*GOAL:*
Every entry below should be repeated exactly; the pictures should not.

Part of a data file:
═══

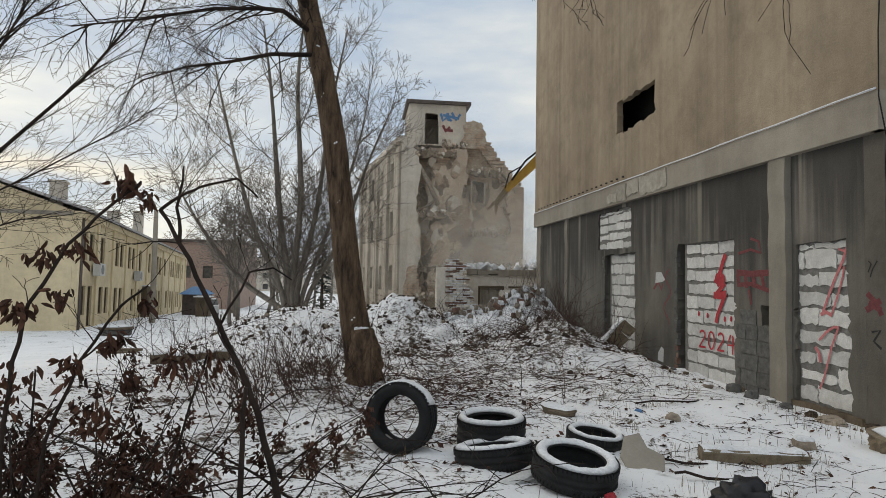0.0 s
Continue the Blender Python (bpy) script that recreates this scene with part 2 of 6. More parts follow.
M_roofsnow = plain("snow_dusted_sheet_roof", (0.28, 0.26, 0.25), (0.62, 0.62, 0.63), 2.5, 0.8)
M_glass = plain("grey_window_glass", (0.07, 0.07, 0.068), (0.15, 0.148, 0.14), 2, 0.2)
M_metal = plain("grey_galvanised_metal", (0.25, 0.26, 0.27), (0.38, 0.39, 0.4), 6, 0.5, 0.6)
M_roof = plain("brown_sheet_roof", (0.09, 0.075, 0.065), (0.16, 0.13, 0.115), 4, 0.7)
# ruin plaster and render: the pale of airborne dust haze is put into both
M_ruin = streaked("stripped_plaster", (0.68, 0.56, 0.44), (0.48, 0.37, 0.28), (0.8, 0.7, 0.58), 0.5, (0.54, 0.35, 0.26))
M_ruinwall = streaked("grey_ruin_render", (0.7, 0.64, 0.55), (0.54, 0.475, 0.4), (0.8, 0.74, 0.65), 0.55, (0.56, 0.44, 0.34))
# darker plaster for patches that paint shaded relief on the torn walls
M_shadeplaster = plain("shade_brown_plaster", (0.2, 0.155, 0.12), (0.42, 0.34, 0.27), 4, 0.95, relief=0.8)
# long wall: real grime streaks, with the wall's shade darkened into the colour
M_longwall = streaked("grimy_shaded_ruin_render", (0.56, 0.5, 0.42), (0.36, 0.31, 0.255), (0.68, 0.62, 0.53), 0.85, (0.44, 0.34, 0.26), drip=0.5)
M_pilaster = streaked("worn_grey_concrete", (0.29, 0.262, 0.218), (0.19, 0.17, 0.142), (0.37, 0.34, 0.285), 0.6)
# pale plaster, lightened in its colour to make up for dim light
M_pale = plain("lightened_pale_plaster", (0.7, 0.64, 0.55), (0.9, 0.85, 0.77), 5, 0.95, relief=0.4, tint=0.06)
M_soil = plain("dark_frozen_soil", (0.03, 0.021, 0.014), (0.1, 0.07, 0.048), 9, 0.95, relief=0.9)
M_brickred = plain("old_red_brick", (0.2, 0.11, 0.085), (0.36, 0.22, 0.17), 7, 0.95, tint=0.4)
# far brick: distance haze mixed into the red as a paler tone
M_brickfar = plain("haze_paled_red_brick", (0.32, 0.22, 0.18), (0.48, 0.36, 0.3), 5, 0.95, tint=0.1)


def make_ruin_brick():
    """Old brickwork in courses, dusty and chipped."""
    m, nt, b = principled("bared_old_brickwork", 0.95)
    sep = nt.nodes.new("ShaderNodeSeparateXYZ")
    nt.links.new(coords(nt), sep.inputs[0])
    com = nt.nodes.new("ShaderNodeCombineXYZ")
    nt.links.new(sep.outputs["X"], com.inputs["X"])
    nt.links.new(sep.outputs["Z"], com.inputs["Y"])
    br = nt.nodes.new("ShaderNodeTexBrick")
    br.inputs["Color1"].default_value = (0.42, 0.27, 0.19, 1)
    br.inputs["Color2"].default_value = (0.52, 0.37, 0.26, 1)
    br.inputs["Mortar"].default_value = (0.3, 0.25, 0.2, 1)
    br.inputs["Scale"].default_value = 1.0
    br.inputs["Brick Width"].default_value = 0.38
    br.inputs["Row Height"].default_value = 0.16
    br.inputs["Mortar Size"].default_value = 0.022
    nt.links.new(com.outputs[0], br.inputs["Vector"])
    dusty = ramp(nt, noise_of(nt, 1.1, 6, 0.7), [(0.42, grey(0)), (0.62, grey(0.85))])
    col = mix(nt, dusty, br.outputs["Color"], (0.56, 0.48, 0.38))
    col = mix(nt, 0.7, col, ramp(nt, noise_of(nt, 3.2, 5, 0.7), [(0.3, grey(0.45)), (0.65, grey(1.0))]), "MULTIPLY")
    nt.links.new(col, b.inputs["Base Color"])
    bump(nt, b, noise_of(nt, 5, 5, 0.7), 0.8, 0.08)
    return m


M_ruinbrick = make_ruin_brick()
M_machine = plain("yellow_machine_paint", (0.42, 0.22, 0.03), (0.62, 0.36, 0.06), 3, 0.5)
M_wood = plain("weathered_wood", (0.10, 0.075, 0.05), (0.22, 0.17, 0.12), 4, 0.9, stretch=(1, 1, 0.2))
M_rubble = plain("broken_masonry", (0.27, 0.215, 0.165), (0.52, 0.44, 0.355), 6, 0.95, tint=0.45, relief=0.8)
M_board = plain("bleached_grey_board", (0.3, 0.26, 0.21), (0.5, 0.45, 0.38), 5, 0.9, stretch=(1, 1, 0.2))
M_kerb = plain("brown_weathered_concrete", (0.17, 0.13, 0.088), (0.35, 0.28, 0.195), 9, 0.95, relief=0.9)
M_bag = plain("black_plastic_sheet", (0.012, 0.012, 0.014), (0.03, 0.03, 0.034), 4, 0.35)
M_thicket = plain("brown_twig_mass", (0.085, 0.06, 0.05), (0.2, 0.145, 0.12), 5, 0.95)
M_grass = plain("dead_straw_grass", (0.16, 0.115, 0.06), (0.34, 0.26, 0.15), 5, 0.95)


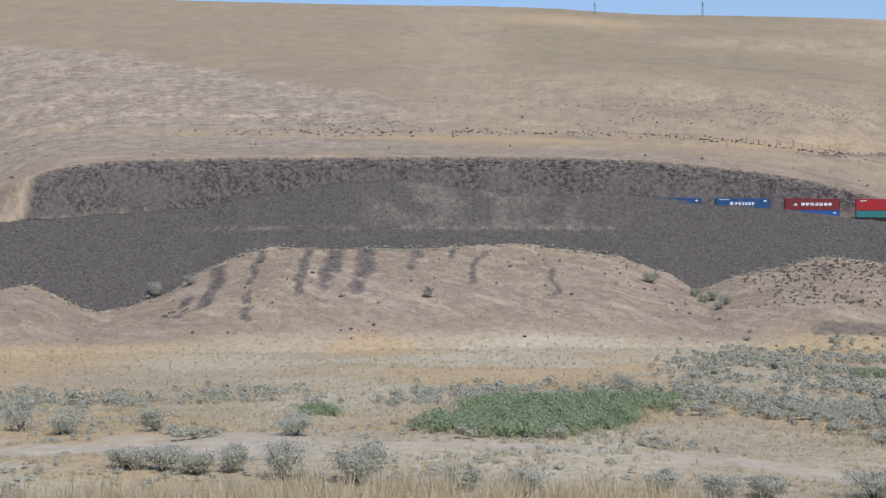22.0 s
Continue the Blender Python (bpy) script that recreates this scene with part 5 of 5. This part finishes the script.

═══

*SOLUTION TO THE PROBLEM:*
0.0 s
Continue the Blender Python (bpy) script that recreates this scene with part 2 of 6. More parts follow.
M_roofsnow = plain("snow_dusted_sheet_roof", (0.28, 0.26, 0.25), (0.62, 0.62, 0.63), 2.5, 0.8)
M_glass = plain("grey_window_glass", (0.07, 0.07, 0.068), (0.15, 0.148, 0.14), 2, 0.2)
M_metal = plain("grey_galvanised_metal", (0.25, 0.26, 0.27), (0.38, 0.39, 0.4), 6, 0.5, 0.6)
M_roof = plain("brown_sheet_roof", (0.09, 0.075, 0.065), (0.16, 0.13, 0.115), 4, 0.7)
# ruin plaster and render: the pale of airborne dust haze is put into both
M_ruin = streaked("stripped_plaster", (0.68, 0.56, 0.44), (0.48, 0.37, 0.28), (0.8, 0.7, 0.58), 0.5, (0.54, 0.35, 0.26))
M_ruinwall = streaked("grey_ruin_render", (0.7, 0.64, 0.55), (0.54, 0.475, 0.4), (0.8, 0.74, 0.65), 0.55, (0.56, 0.44, 0.34))
# darker plaster for patches that paint shaded relief on the torn walls
M_shadeplaster = plain("shade_brown_plaster", (0.2, 0.155, 0.12), (0.42, 0.34, 0.27), 4, 0.95, relief=0.8)
# long wall: real grime streaks, with the wall's shade darkened into the colour
M_longwall = streaked("grimy_shaded_ruin_render", (0.56, 0.5, 0.42), (0.36, 0.31, 0.255), (0.68, 0.62, 0.53), 0.85, (0.44, 0.34, 0.26), drip=0.5)
M_pilaster = streaked("worn_grey_concrete", (0.29, 0.262, 0.218), (0.19, 0.17, 0.142), (0.37, 0.34, 0.285), 0.6)
# pale plaster, lightened in its colour to make up for dim light
M_pale = plain("lightened_pale_plaster", (0.7, 0.64, 0.55), (0.9, 0.85, 0.77), 5, 0.95, relief=0.4, tint=0.06)
M_soil = plain("dark_frozen_soil", (0.03, 0.021, 0.014), (0.1, 0.07, 0.048), 9, 0.95, relief=0.9)
M_brickred = plain("old_red_brick", (0.2, 0.11, 0.085), (0.36, 0.22, 0.17), 7, 0.95, tint=0.4)
# far brick: distance haze mixed into the red as a paler tone
M_brickfar = plain("haze_paled_red_brick", (0.32, 0.22, 0.18), (0.48, 0.36, 0.3), 5, 0.95, tint=0.1)


def make_ruin_brick():
    """Old brickwork in courses, dusty and chipped."""
    m, nt, b = principled("bared_old_brickwork", 0.95)
    sep = nt.nodes.new("ShaderNodeSeparateXYZ")
    nt.links.new(coords(nt), sep.inputs[0])
    com = nt.nodes.new("ShaderNodeCombineXYZ")
    nt.links.new(sep.outputs["X"], com.inputs["X"])
    nt.links.new(sep.outputs["Z"], com.inputs["Y"])
    br = nt.nodes.new("ShaderNodeTexBrick")
    br.inputs["Color1"].default_value = (0.42, 0.27, 0.19, 1)
    br.inputs["Color2"].default_value = (0.52, 0.37, 0.26, 1)
    br.inputs["Mortar"].default_value = (0.3, 0.25, 0.2, 1)
    br.inputs["Scale"].default_value = 1.0
    br.inputs["Brick Width"].default_value = 0.38
    br.inputs["Row Height"].default_value = 0.16
    br.inputs["Mortar Size"].default_value = 0.022
    nt.links.new(com.outputs[0], br.inputs["Vector"])
    dusty = ramp(nt, noise_of(nt, 1.1, 6, 0.7), [(0.42, grey(0)), (0.62, grey(0.85))])
    col = mix(nt, dusty, br.outputs["Color"], (0.56, 0.48, 0.38))
    col = mix(nt, 0.7, col, ramp(nt, noise_of(nt, 3.2, 5, 0.7), [(0.3, grey(0.45)), (0.65, grey(1.0))]), "MULTIPLY")
    nt.links.new(col, b.inputs["Base Color"])
    bump(nt, b, noise_of(nt, 5, 5, 0.7), 0.8, 0.08)
    return m


M_ruinbrick = make_ruin_brick()
M_machine = plain("yellow_machine_paint", (0.42, 0.22, 0.03), (0.62, 0.36, 0.06), 3, 0.5)
M_wood = plain("weathered_wood", (0.10, 0.075, 0.05), (0.22, 0.17, 0.12), 4, 0.9, stretch=(1, 1, 0.2))
M_rubble = plain("broken_masonry", (0.27, 0.215, 0.165), (0.52, 0.44, 0.355), 6, 0.95, tint=0.45, relief=0.8)
M_board = plain("bleached_grey_board", (0.3, 0.26, 0.21), (0.5, 0.45, 0.38), 5, 0.9, stretch=(1, 1, 0.2))
M_kerb = plain("brown_weathered_concrete", (0.17, 0.13, 0.088), (0.35, 0.28, 0.195), 9, 0.95, relief=0.9)
M_bag = plain("black_plastic_sheet", (0.012, 0.012, 0.014), (0.03, 0.03, 0.034), 4, 0.35)
M_thicket = plain("brown_twig_mass", (0.085, 0.06, 0.05), (0.2, 0.145, 0.12), 5, 0.95)
M_grass = plain("dead_straw_grass", (0.16, 0.115, 0.06), (0.34, 0.26, 0.15), 5, 0.95)


22.0 s
Continue the Blender Python (bpy) script that recreates this scene with part 5 of 5. This part finishes the script.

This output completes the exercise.